TFS the Season: Eyes Wide Shut (1999)

TFS the Season: Eyes Wide Shut (1999)

“[It’s a] remarkable film…And, the more you see Eyes Wide Shut, the more you get involved in that world. At a certain point you don’t want to anymore because it’s too painful.” – Martin Scorsese

Stanley Kubrick’s swan song—Eyes Wide Shut, completed six days before the director’s death—is a picture that is, at once, incidentally Christmas-set and totally steeped in the connotations and traditions of the holiday. It’s a film that uses the sparkling yellow lights of Christmas trees to provide a bit of compositional flavoring, giving us a web of bokeh to pretty up the background, while also dealing precisely with the ideas of recollection and reckoning that are so integral to the holidays. Like a more handsome version of Ebenezer Scrooge, Dr. Bill Hartford floats through an odyssey of nocturnal temptation, each episode he faces testing his fidelity more and more.

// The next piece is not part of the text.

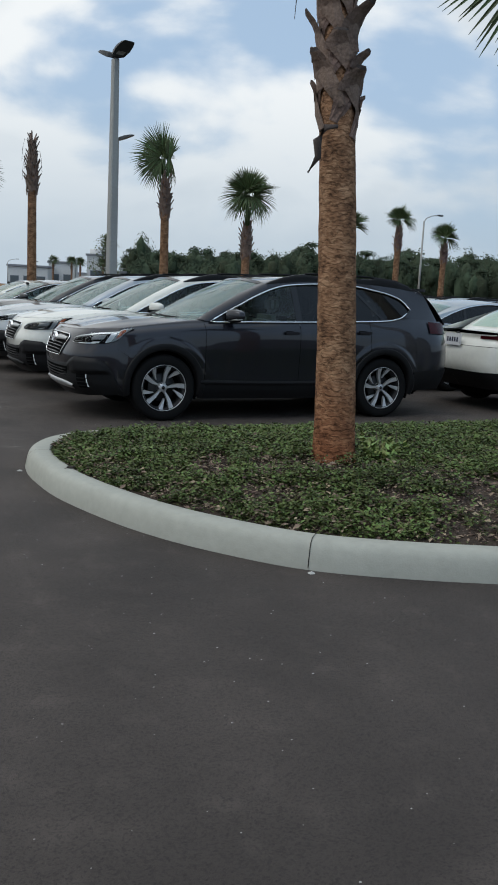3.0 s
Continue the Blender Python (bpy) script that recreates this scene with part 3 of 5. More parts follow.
    Z = (ez[-1] + (mz[-1] - ez[-1]) * (1 - np.abs(a) ** 2.6)) * (1 - b) + lz * b + 0.03 * np.sin(np.pi * b)
    TW = np.stack([X, Y + 0 * X, Z], -1)
    part("hatch_frame", car_grid("hatch_frame", fin(TW), paint_m), car)
    TW = TW[2:-2, 1:-1] + np.array((0.008, 0, 0.004))
    part("rear_window", car_grid("rear_window", fin(TW), M_TINT if not k["sedan"] else M_SCREEN), car, "rear window")
    if k["sedan"]:
        a2 = np.linspace(-1, 1, 21)[:, None]
        b2 = np.linspace(0, 1, 10)[None, :]
        X = (lx - 0.02 + 0.06 * (1 - a2 ** 2)) * (1 - b2) + (3.70 + 0.14 * (1 - a2 ** 2)) * b2
        Y = a2 * (0.78 * (1 - b2) + 0.72 * b2)
        Z = 1.075 - 0.02 * b2 + 0.02 * (1 - a2 ** 2) + 0.02 * b2 ** 6
        for sd in (1, -1):
            patch("diffuser", *uv(13.5, ud, 0.0, 1.7, 20, 8), M_BLACK, d=0.012, side=sd, arch=False, label="black lower rear bumper")
        part("boot_badge", lathe("boot_badge", [(0.0, -0.012), (0.03, -0.008), (0.033, 0.0)], M_GLOSSBLACK, 20), car).matrix_local = Matrix.Translation((3.84, 0, 1.0)) @ pose(0, 0, 0, 0, 0, 90) @ Matrix.Diagonal((1.3, 1, 0.8, 1))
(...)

Eyes Wide Shut tells the hypnotic story of Bill Hartford (Tom Cruise), a married man who becomes embroiled in a dangerous orgiastic cult after running into an old college friend, Nick Nightingale (Todd Field), at a Christmas party. Before rejoining his friend at a local nightclub, his wife, Alice (Nicole Kidman) confesses a fantasy involving another man to him and expresses incredible shame and regret. When Bill meets Nick at his nightclub, Nick admits that he plays a gig early in the morning for a bizarre cult. The location changes each time, he’s blindfolded, and he plays during a ritual before going back home, only to be given a new location and entry password the next night. Bill decides to explore the cult, but little does he know that it is at his own peril.

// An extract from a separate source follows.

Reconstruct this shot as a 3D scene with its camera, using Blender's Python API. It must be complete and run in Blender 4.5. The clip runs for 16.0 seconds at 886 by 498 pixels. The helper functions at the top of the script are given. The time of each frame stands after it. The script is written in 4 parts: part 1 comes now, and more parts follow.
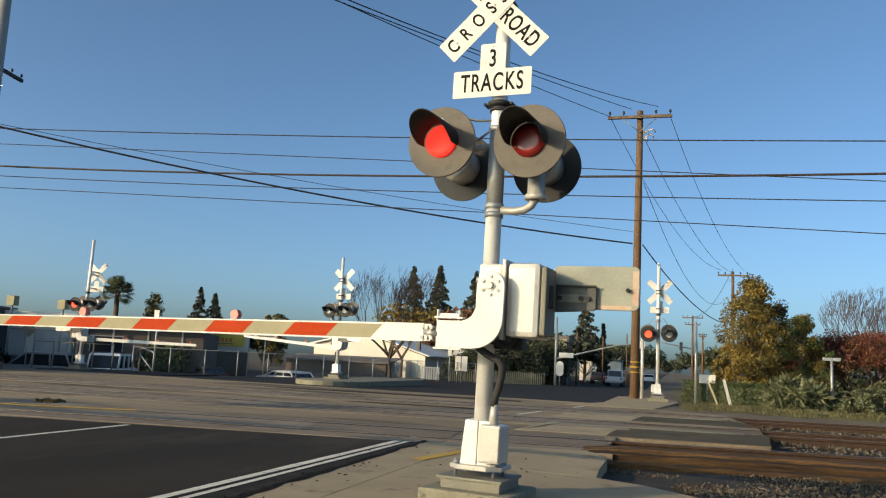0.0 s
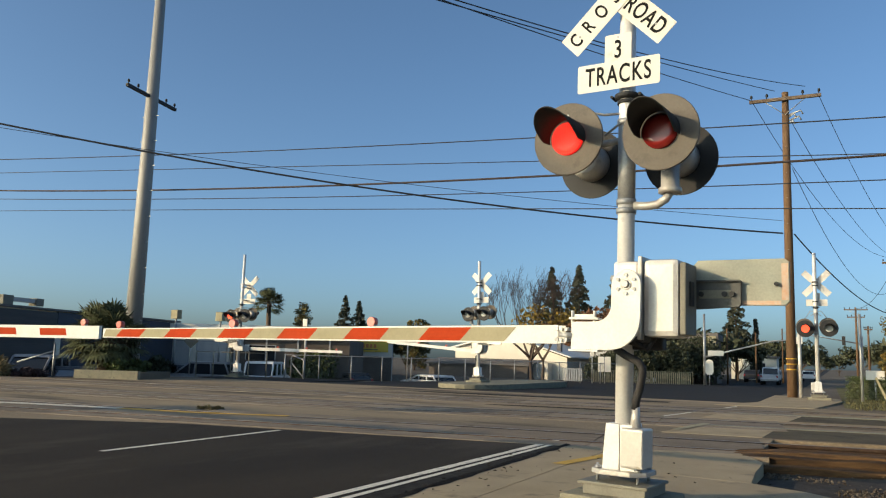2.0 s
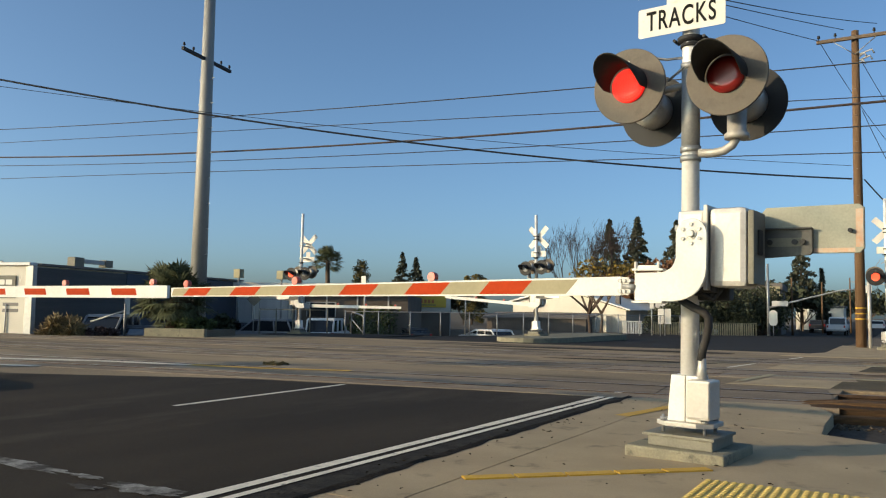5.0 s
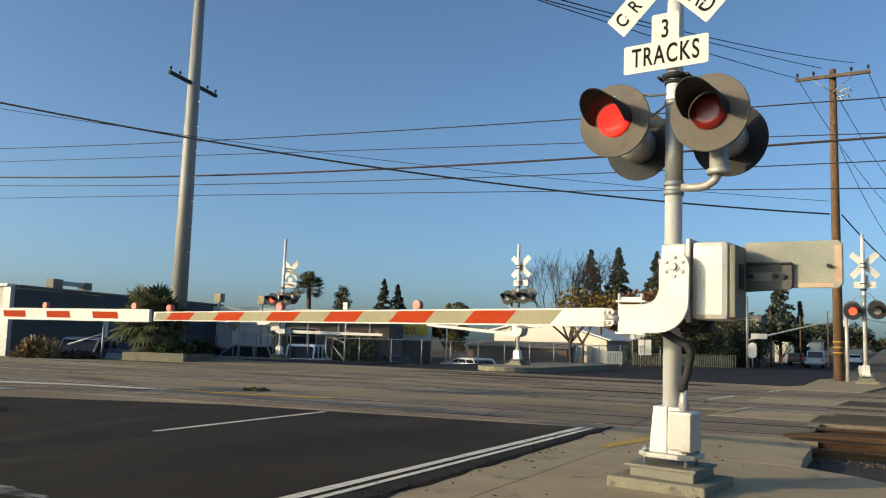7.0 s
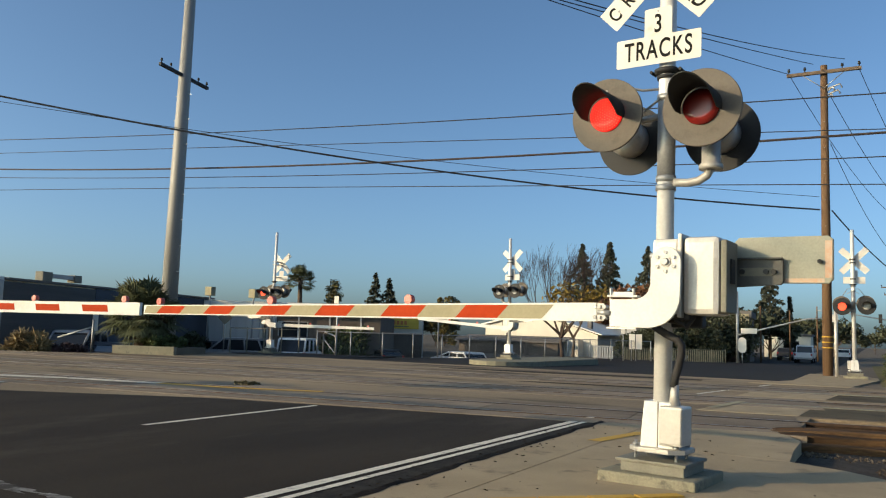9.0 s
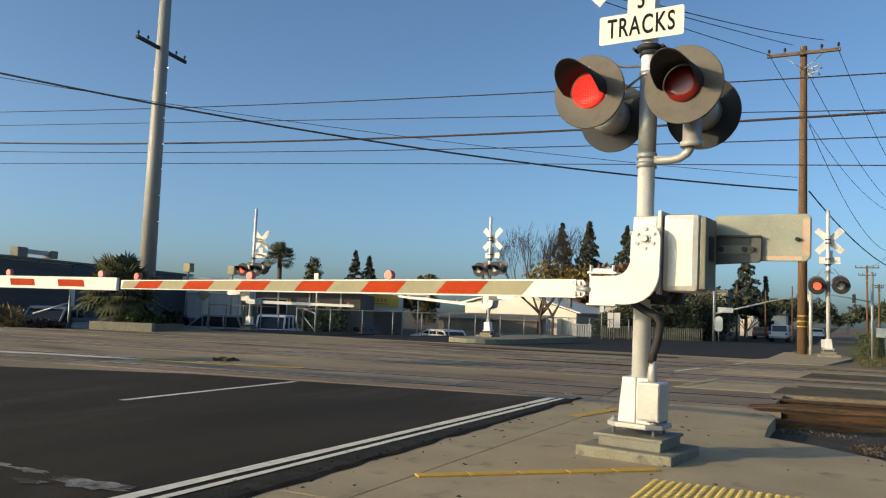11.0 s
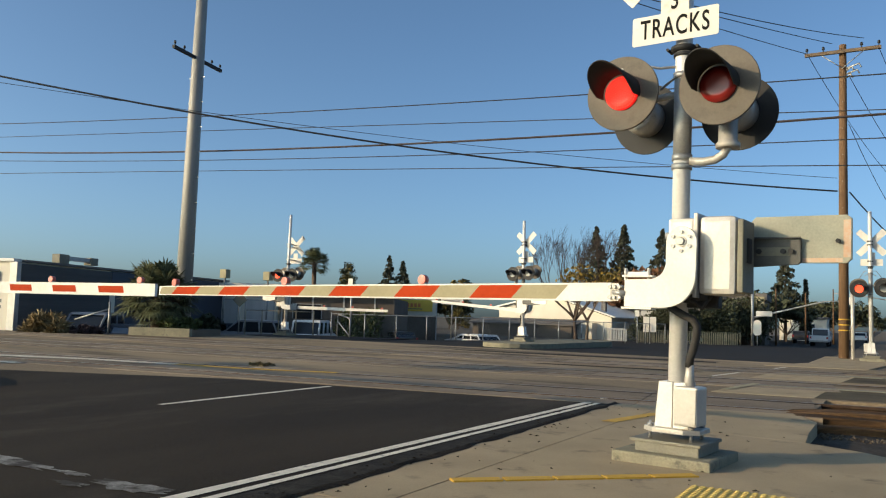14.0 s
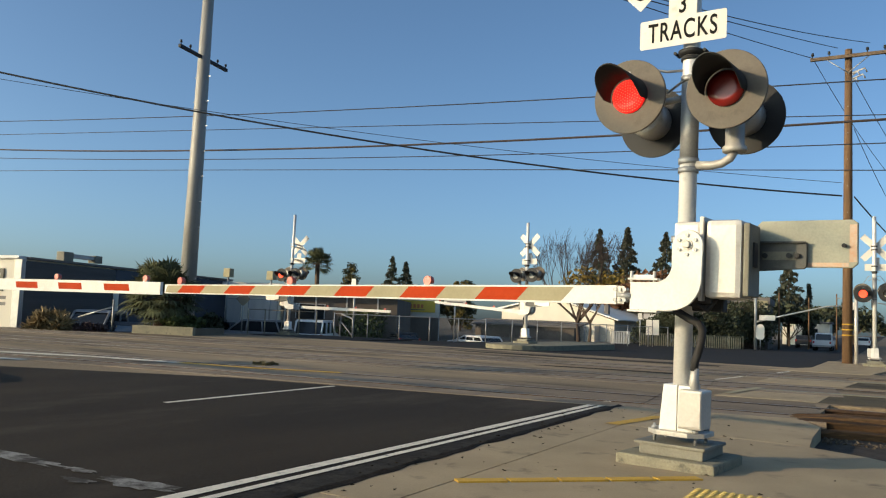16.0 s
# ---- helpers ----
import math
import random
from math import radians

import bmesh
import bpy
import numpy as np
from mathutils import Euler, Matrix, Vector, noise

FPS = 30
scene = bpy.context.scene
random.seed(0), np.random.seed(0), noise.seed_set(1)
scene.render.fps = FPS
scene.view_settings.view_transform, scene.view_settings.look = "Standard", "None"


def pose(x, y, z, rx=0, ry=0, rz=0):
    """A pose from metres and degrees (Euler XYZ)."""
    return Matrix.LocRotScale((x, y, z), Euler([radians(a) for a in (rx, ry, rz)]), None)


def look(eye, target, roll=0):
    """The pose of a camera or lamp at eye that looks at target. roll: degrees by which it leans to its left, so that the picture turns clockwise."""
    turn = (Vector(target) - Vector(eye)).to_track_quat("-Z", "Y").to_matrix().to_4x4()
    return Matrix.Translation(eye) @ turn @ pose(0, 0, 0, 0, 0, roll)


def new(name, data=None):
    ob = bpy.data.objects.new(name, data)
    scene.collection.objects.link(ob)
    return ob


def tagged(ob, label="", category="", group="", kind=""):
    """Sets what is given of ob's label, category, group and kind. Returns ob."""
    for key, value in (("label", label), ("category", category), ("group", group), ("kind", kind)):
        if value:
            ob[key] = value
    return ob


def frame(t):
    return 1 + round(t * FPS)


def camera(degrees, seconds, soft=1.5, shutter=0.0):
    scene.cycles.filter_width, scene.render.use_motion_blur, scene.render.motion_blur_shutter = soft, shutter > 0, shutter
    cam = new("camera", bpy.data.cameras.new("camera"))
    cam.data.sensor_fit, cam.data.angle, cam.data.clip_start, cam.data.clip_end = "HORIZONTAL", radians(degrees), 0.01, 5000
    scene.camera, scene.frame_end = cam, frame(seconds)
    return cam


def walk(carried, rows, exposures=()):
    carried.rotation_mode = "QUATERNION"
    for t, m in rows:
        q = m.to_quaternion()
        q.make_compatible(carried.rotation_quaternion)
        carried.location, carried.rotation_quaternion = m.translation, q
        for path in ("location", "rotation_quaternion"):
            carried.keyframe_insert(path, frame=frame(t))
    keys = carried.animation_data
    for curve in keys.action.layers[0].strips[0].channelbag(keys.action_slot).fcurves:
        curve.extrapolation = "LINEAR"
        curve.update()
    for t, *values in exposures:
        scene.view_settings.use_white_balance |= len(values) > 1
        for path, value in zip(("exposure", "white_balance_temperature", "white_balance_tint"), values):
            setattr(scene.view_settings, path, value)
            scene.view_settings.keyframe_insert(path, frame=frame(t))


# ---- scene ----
cam = camera(57.9, 16.0, soft=1.15)
walk(cam, [
    (0, pose(-0.016, -0.083, 1.177, 98.01, -2.85, 15.60)),
    (0.5, pose(-0.022, -0.095, 1.172, 98.20, -2.99, 18.23)),
    (1, pose(-0.003, -0.152, 1.203, 95.86, -1.32, 19.74)),
    (1.5, pose(0.001, 0.001, 1.190, 96.96, -1.51, 22.17)),
    (2, pose(0.015, 0.008, 1.192, 97.78, -1.61, 25.64)),
    (2.5, pose(-0.013, -0.012, 1.210, 97.10, 0.23, 27.94)),
    (3, pose(-0.044, -0.029, 1.189, 95.04, 0.29, 31.96)),
    (3.5, pose(-0.034, -0.008, 1.186, 94.35, -0.27, 31.79)),
    (4, pose(-0.033, 0.034, 1.179, 94.33, -0.50, 30.62)),
    (6.5, pose(-0.035, -0.031, 1.192, 95.52, -1.30, 29.04)),
    (7, pose(-0.037, -0.046, 1.189, 96.50, -1.64, 28.35)),
    (7.5, pose(-0.037, -0.042, 1.192, 96.57, -1.44, 28.05)),
    (8, pose(-0.031, -0.061, 1.190, 96.44, -1.78, 28.86)),
    (8.5, pose(-0.038, -0.043, 1.187, 95.62, -2.00, 28.08)),
    (9, pose(-0.046, -0.034, 1.192, 96.09, -1.79, 27.73)),
    (11.5, pose(-0.059, 0.001, 1.170, 94.43, -1.95, 26.03)),
    (12, pose(-0.053, 0.028, 1.177, 94.79, -1.44, 26.29)),
    (12.5, pose(-0.047, 0.002, 1.173, 95.28, -1.38, 28.41)),
    (13, pose(-0.049, -0.006, 1.170, 95.04, -1.84, 29.33)),
    (13.5, pose(-0.055, -0.015, 1.173, 94.80, -1.95, 29.36)),
    (14, pose(-0.059, -0.012, 1.168, 94.84, -1.84, 28.70)),
    (14.5, pose(-0.057, -0.008, 1.173, 94.81, -2.17, 27.89)),
    (15, pose(-0.062, -0.025, 1.166, 95.12, -2.19, 27.94)),
    (15.5, pose(-0.069, -0.041, 1.169, 95.22, -2.36, 28.25)),
    (16, pose(-0.074, -0.043, 1.166, 94.91, -2.38, 28.87)),
])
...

Eyes wide shut, Kubrick, Tom Cruise, Nicole Kidman, 

In many ways, Eyes Wide Shut is a film about reflection; reflection on past sins, how reflecting on these past sins can bring about catharsis through pain, and what desires do to warp these reflections. It’s also a film that, through a treacherous odyssey of material desires—sexual temptation and base emotional gratification—explores how a love for and desire to protect another can save someone. For much of Kurbrick’s finest psychodrama, he debases sacred symbols; symbols of purity and warmth, symbols of familial unity and forward-looking hopefulness. The beleaguered arguments of Bill and Alice Hartford on fidelity and the nature of male and female sexuality take place to the backdrop of Christmas trees adorned with angels, on a holiday meant to celebrate the birth of Jesus. And, though I don’t think Kubrick is necessarily attempting to communicate anything in particular about the holiday itself, I do think his use of the holiday, here, is pointed. What, on a less benign holiday like Halloween, might appear to be a major spousal clash, appears positively cataclysmic on Christmas. It’s as though the picture is tearing the fabric of this family and this relationship in two, on the very day meant to celebrate the unity and harmony of families and relationships.

The longer you watch Eyes Wide Shut, the further you are drawn into the picture. Like Bill, we wonder just how far the rabbit hole goes. And, when the rabbit hole begins to close in around us, asphyxiating us for even daring to recognize its existence, we hope for just a bit more air so that we can see an inch deeper. This is a film about the tantalization of mystery and the seductiveness of not knowing. When we do see what’s at the center of the mystery—the infidelity, the lies, the unrequited desires—it’s all too painful to examine. It is in many ways the exact opposite of the emotions we associate with Christmas: joy, hope, comfort, and warmth.

Eyes Wide Shut is a Christmas classic in the most Kubrickian of senses. It’s dark, it’s painful, it’s totally hypnotic, and it’s utterly profane. Kubrick’s last film challenges us to use the time for reflection that Christmas provides to remember not how content and happy we are, but what pains and insecurities we harbor. In other words, make this a Christmas tradition, just maybe not as family viewing.